Beauval mayor criticizes RCMP handling of teen’s escape
Calls Mounties’ reaction ‘on the edge of incompetence’
Tuesday, January 13, 2009
CBC News [Saskatchewan]
The RCMP [Royal Canadian Mounted Police] should have notified people sooner about the escape of teenager in custody who was later found frozen to death, the mayor of a northern Saskatchewan town says.
“I would call it on the edge of incompetence,” Beauval Mayor Alex Maurice said.
The 19-year-old from the Canoe Lake First Nation in the province’s northwest was arrested early Saturday morning after RCMP received a complaint of an intoxicated person.
According to police, the man was taken to the detachment in Beauval and when the arresting officer left the man alone for a minute in the back of the car, the man ran off.
Temperatures were well below freezing at the time.
The RCMP said they immediately searched for more than an hour. They then switched gears and started knocking on doors, but there was no sign of the man.
Members of the Canoe Lake First Nation formed a search party the next day and found the body of the man — an apparent victim of the cold — on a snowmobile trail seven kilometres from town.
The man’s name hasn’t been released.
An autopsy has been ordered. It’s not believed there was foul play, police said.
Maurice said RCMP should have notified locals sooner. The man’s family didn’t find out he had been missing for over 12 hours, he said.
If people had known, a search party could have been organized sooner, he said.
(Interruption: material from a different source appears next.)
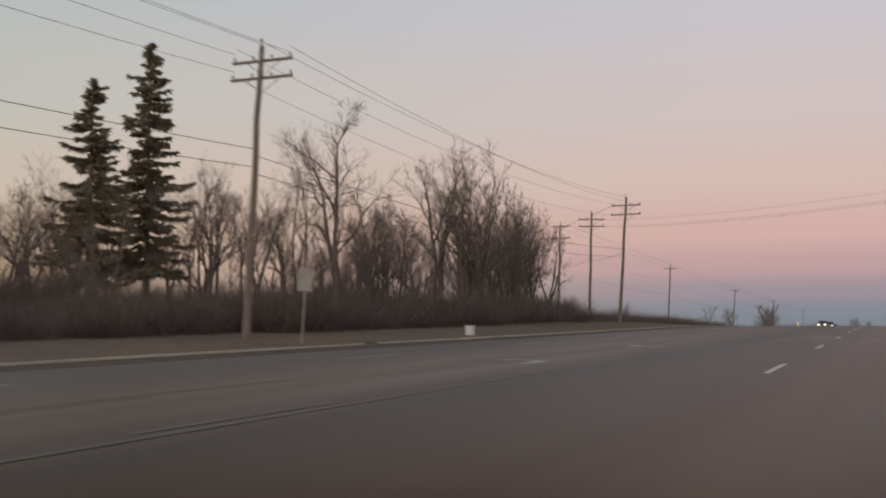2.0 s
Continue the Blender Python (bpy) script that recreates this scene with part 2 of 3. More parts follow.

“I don’t think he was a dangerous offender or anything, and in the middle of winter, common sense should have prevailed on the part of the RCMP,” Maurice said.
Maurice accused the RCMP of ignoring local trackers who believed the man had walked out of town.
“Within an hour and a half, these Canoe Lake elders and the people who did the search party, within an hour and a half of starting the search party, they found him frozen to death,” he said.
An outside police force will be brought in to oversee the investigation.
Beauval is about 450 kilometres north of Saskatoon.